## begin

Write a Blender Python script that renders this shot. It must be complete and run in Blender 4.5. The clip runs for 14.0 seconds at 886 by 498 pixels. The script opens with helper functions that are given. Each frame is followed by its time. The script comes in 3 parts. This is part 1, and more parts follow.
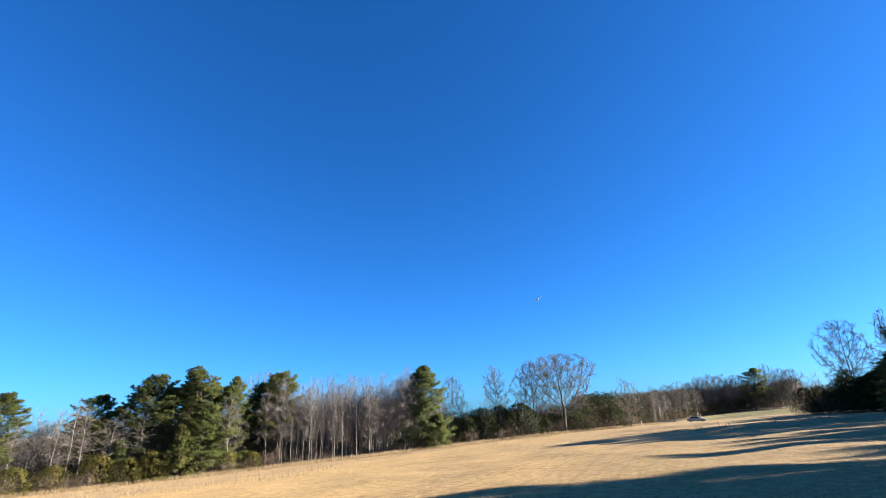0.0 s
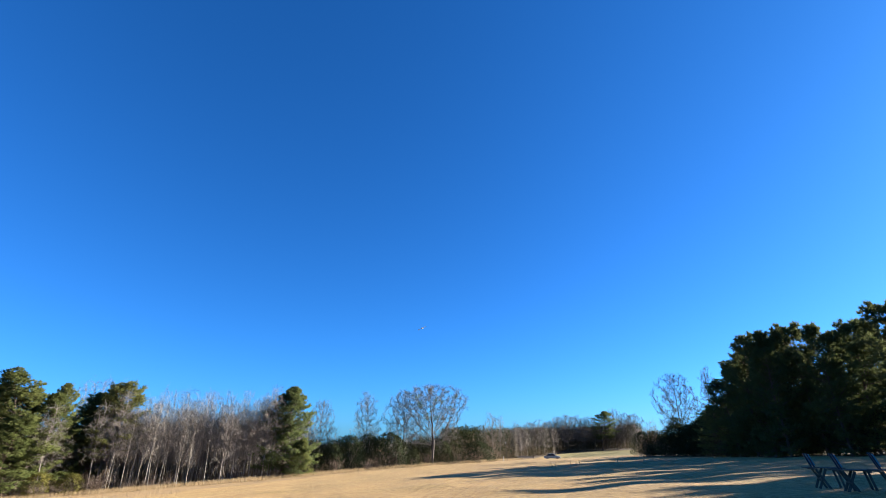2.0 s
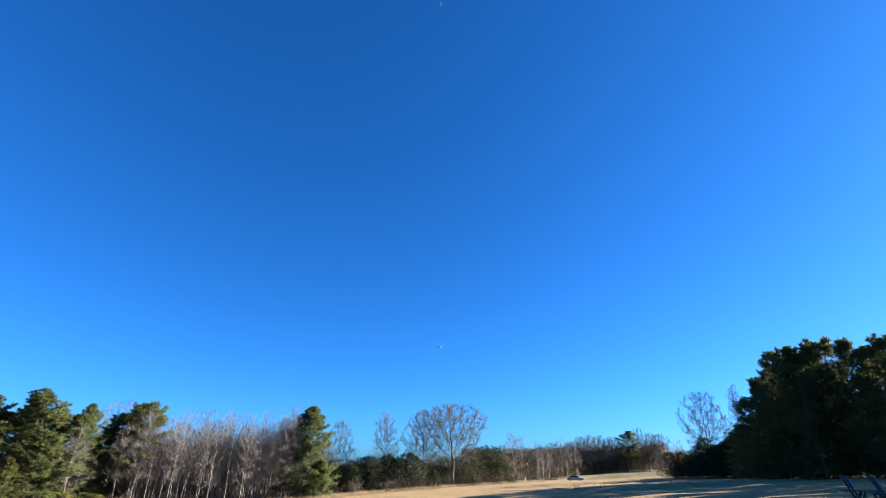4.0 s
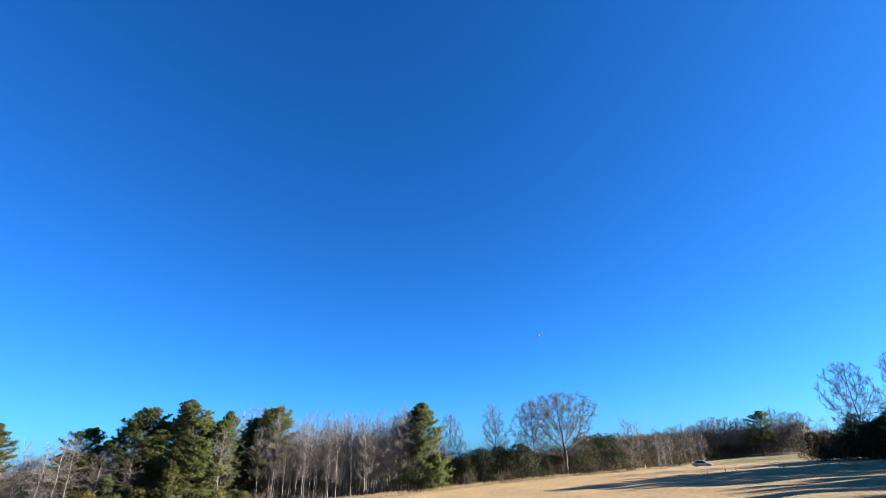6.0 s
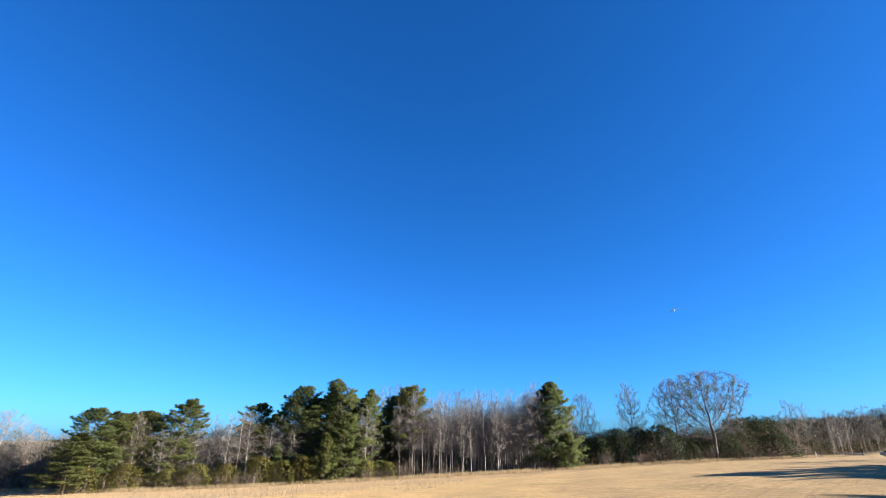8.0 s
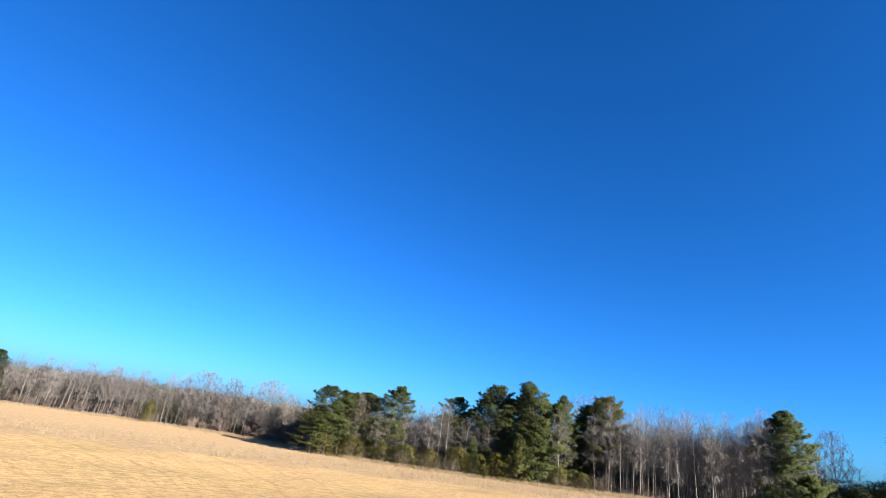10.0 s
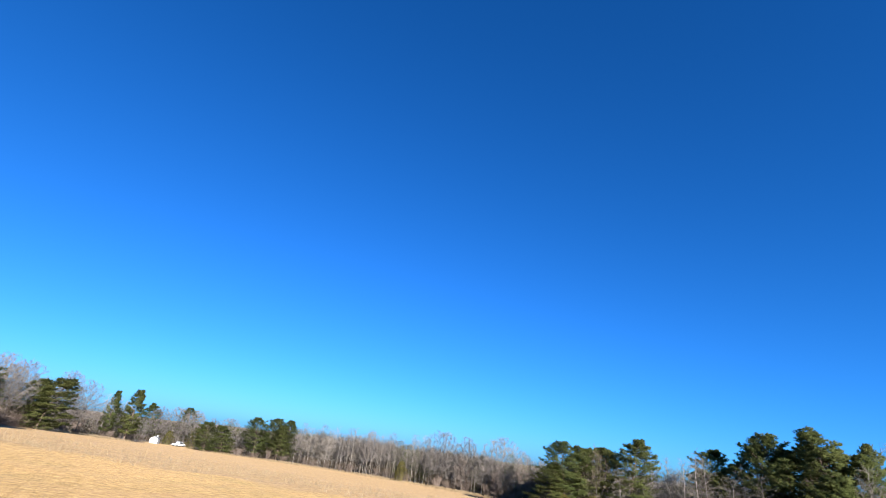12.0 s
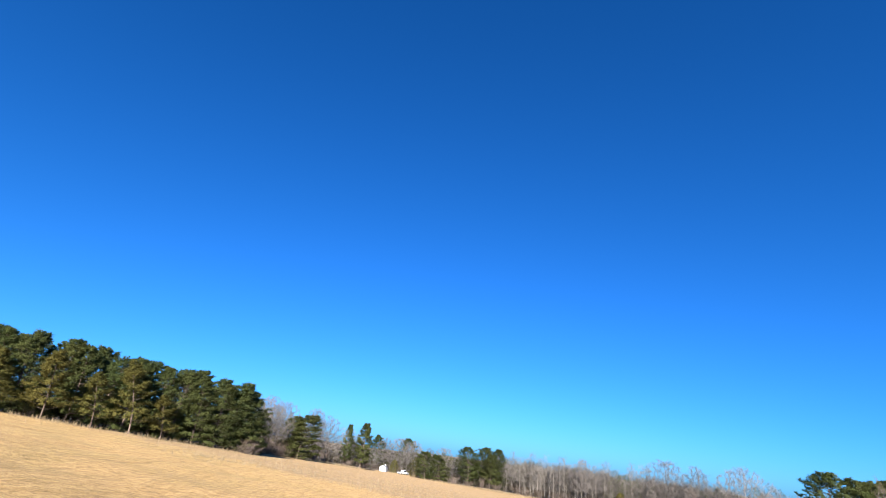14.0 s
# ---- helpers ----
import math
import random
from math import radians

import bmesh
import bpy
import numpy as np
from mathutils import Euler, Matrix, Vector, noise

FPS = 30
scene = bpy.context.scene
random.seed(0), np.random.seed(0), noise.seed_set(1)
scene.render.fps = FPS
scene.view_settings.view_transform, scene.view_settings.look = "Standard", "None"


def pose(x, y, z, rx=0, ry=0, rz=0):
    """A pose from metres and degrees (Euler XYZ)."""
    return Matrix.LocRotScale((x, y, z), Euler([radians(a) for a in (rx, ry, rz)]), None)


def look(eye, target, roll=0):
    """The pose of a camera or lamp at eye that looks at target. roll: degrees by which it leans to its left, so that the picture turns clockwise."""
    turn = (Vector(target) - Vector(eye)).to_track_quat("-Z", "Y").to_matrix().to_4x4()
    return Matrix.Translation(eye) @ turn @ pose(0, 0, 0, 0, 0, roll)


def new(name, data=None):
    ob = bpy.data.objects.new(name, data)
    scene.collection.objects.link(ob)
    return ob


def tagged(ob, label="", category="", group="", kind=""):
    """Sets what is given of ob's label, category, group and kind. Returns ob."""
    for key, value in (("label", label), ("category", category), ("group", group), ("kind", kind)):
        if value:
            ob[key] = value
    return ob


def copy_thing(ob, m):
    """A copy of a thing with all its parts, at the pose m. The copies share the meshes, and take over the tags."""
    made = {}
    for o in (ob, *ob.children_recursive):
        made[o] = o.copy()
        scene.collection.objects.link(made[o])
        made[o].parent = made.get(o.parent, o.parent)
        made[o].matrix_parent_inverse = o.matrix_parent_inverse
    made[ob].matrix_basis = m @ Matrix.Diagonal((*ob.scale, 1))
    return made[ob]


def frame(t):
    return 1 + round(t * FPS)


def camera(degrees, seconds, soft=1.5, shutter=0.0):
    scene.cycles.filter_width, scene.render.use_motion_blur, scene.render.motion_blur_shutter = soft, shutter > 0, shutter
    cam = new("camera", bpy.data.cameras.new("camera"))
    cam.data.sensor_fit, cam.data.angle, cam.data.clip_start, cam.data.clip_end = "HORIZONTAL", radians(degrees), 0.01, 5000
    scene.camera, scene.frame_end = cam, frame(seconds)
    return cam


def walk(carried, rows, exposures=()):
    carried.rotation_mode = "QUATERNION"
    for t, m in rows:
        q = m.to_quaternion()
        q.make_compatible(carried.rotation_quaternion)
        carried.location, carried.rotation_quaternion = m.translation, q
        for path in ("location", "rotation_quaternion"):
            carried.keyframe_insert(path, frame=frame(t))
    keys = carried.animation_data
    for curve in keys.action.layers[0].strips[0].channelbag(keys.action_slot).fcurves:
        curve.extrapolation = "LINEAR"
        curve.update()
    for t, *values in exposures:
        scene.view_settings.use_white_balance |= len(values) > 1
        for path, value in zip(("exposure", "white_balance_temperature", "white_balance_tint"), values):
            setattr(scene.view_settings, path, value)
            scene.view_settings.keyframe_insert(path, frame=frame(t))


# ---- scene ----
# ---------------------------------------------------------------- camera
EYE = 1.65
cam = camera(86.83, 14.0, 0.6)
# seconds, yaw, pitch, roll of a head that turns where it stands
TURNS = [
    (0.0, 0.00, 19.47, 2.76),
    (0.5, -5.30, 19.96, 1.47),
    (1.0, -9.51, 20.62, 0.63),
    (1.5, -12.36, 21.43, 0.23),
    (2.0, -13.93, 22.25, -0.05),
    (2.2, -14.14, 22.58, -0.12),
    (4.3, -10.59, 24.43, 0.10),
    (4.5, -9.61, 24.26, 0.24),
    (5.0, -5.60, 23.98, 0.26),
    (5.5, -2.67, 23.86, 1.02),
    (6.0, -0.10, 23.71, 1.89),
    (6.5, 3.04, 23.26, 2.55),
    (7.0, 5.88, 21.94, 3.01),
    (7.5, 9.91, 21.40, 2.46),
    (8.0, 15.34, 21.63, 0.24),
    (8.5, 25.06, 21.65, -4.10),
    (8.7, 29.79, 21.01, -7.11),
    (10.8, 47.43, 21.67, -6.67),
    (11.0, 50.66, 22.05, -6.77),
    (11.5, 58.44, 22.63, -6.98),
    (12.0, 66.26, 23.10, -7.51),
    (12.5, 72.68, 23.41, -7.68),
    (13.0, 78.99, 23.29, -7.83),
    (13.5, 84.49, 23.25, -7.75),
    (14.0, 89.63, 23.23, -7.65),
]
walk(cam, [(t, pose(0.0, 0.0, EYE, 0, 0, yaw) @ pose(0, 0, 0, 90 + pitch, 0, 0) @ pose(0, 0, 0, 0, 0, -roll)) for t, yaw, pitch, roll in TURNS],
     exposures=[(0.0, 2.38, 7000, 10), (2.2, 2.31, 7000, 10), (4.5, 2.32, 6700, 10), (8.5, 2.32, 6700, 10), (11.0, 2.09, 6500, 10), (14.0, 2.03, 6500, 10)])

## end

__Stated task__.
Begin with the line containing "setattr(scene.view_settings, path, value)" and end with the line containing "scene.view_settings.keyframe_insert(path, frame=frame(t))"; repeat every line from start to finish exactly, and nothing outside them.

__Final answer__.
            setattr(scene.view_settings, path, value)
            scene.view_settings.keyframe_insert(path, frame=frame(t))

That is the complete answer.